* Exercise:
Skipping all pictures, set down the lines of the listing from the first through the one with "turn = (Vector(target)".

━━ Data segment ━━

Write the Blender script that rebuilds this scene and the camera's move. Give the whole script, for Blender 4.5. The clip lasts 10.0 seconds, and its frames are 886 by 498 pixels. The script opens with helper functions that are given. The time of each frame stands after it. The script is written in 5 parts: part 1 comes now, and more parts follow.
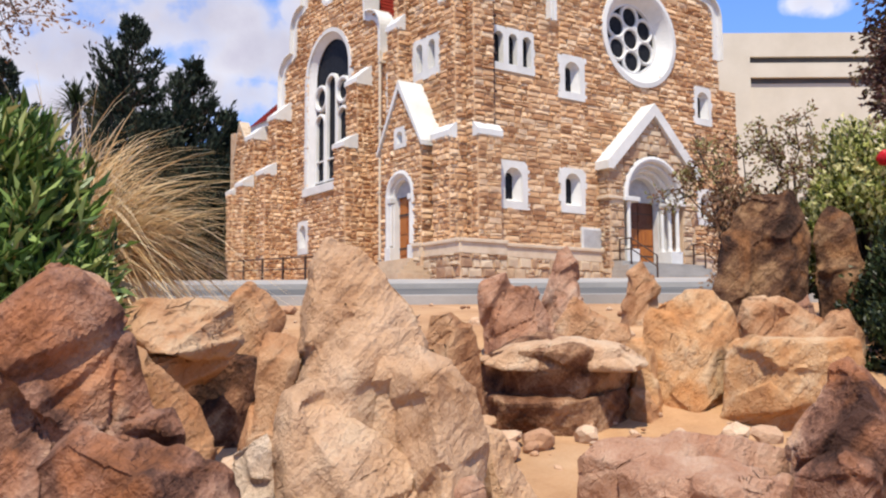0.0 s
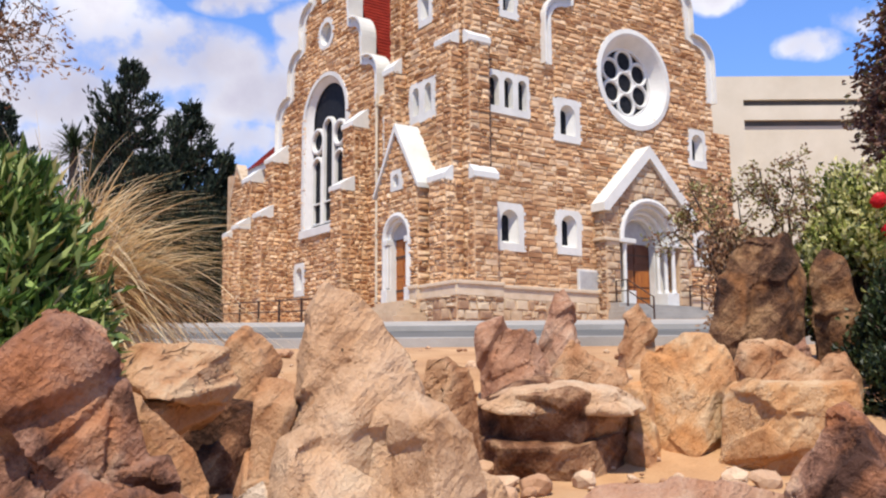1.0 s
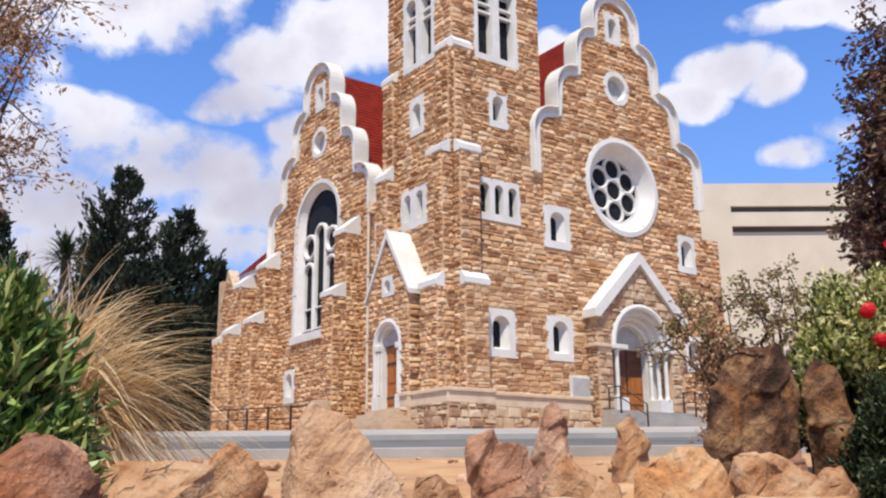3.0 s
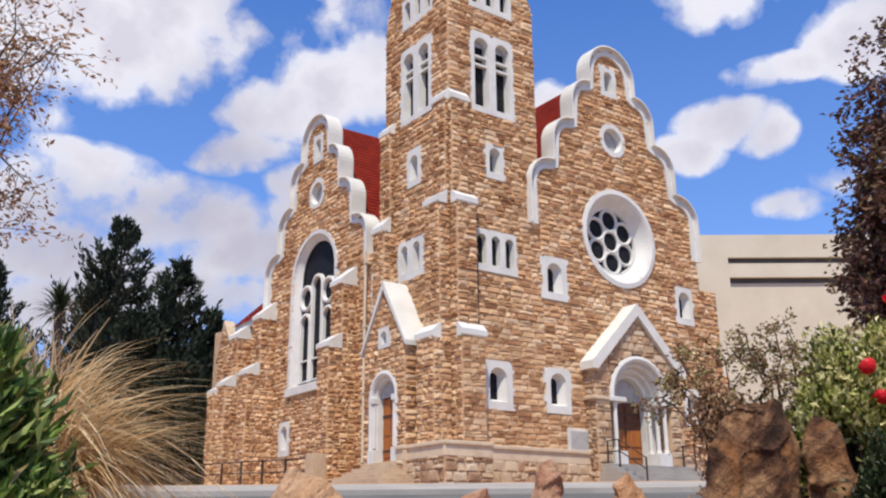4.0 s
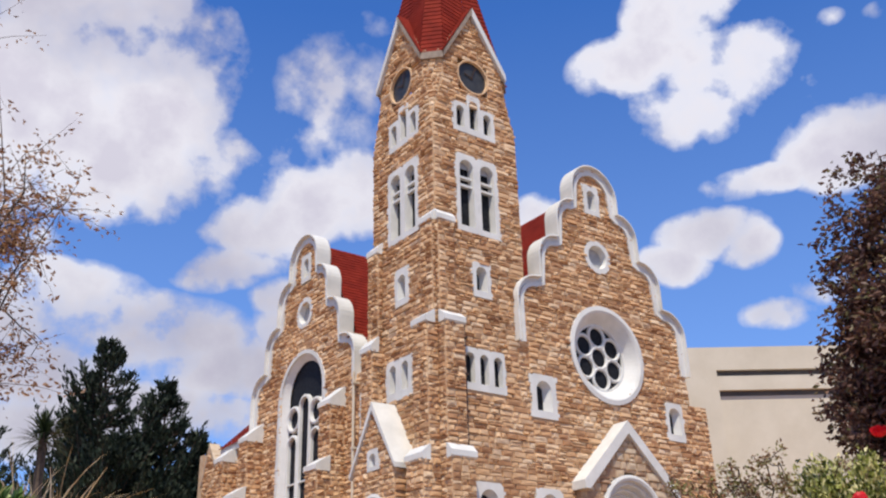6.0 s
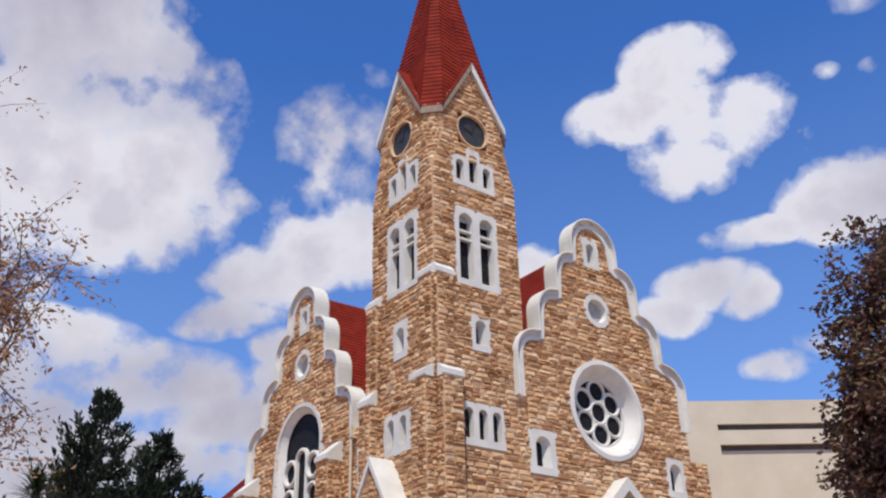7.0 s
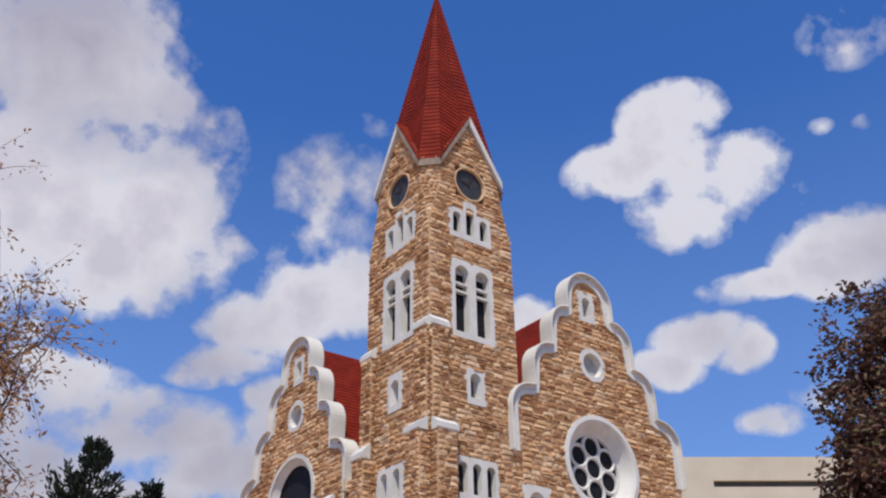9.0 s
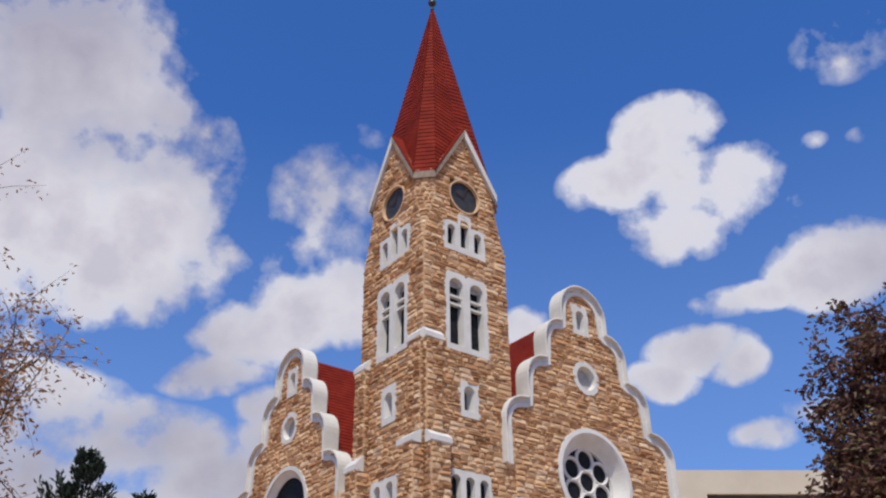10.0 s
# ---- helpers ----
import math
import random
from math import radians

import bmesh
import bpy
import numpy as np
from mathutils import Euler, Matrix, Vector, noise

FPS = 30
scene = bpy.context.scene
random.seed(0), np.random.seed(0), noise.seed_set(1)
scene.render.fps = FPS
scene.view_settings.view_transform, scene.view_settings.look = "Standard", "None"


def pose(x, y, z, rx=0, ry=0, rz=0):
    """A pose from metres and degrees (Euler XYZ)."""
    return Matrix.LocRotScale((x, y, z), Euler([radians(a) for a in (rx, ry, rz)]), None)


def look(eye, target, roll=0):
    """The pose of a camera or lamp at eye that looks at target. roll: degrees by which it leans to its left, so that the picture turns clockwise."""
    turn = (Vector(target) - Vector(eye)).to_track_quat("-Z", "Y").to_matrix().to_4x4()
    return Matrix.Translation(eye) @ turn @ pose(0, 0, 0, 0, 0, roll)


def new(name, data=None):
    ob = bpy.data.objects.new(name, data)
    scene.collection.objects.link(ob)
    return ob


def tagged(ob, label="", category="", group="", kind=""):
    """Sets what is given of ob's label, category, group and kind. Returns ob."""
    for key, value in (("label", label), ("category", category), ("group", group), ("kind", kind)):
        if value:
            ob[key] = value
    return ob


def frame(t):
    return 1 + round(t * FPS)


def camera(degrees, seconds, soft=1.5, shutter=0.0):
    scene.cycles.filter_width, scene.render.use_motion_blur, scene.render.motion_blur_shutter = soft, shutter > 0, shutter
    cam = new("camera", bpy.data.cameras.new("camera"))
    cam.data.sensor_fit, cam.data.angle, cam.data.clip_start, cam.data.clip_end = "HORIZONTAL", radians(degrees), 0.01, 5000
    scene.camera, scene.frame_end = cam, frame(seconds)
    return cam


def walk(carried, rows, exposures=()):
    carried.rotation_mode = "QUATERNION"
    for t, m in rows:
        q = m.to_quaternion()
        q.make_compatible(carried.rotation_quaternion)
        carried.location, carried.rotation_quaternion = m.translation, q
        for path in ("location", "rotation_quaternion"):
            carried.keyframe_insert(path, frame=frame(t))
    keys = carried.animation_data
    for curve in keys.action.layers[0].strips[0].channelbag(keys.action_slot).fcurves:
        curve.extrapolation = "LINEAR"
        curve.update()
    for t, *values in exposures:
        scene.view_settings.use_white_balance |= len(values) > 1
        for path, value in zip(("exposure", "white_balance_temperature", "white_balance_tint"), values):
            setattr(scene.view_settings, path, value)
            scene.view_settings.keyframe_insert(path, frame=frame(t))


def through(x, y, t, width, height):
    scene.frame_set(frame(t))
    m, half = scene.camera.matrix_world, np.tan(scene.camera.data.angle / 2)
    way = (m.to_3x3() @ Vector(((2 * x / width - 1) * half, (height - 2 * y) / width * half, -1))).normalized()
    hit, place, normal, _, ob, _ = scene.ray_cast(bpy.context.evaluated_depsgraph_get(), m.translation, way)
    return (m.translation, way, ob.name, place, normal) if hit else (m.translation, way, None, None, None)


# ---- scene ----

━━━

* Exercise solution:
Write the Blender script that rebuilds this scene and the camera's move. Give the whole script, for Blender 4.5. The clip lasts 10.0 seconds, and its frames are 886 by 498 pixels. The script opens with helper functions that are given. The time of each frame stands after it. The script is written in 5 parts: part 1 comes now, and more parts follow.
0.0 s
1.0 s
3.0 s
4.0 s
6.0 s
7.0 s
9.0 s
10.0 s
# ---- helpers ----
import math
import random
from math import radians

import bmesh
import bpy
import numpy as np
from mathutils import Euler, Matrix, Vector, noise

FPS = 30
scene = bpy.context.scene
random.seed(0), np.random.seed(0), noise.seed_set(1)
scene.render.fps = FPS
scene.view_settings.view_transform, scene.view_settings.look = "Standard", "None"


def pose(x, y, z, rx=0, ry=0, rz=0):
    """A pose from metres and degrees (Euler XYZ)."""
    return Matrix.LocRotScale((x, y, z), Euler([radians(a) for a in (rx, ry, rz)]), None)


def look(eye, target, roll=0):
    """The pose of a camera or lamp at eye that looks at target. roll: degrees by which it leans to its left, so that the picture turns clockwise."""
    turn = (Vector(target) - Vector(eye)).to_track_quat("-Z", "Y").to_matrix().to_4x4()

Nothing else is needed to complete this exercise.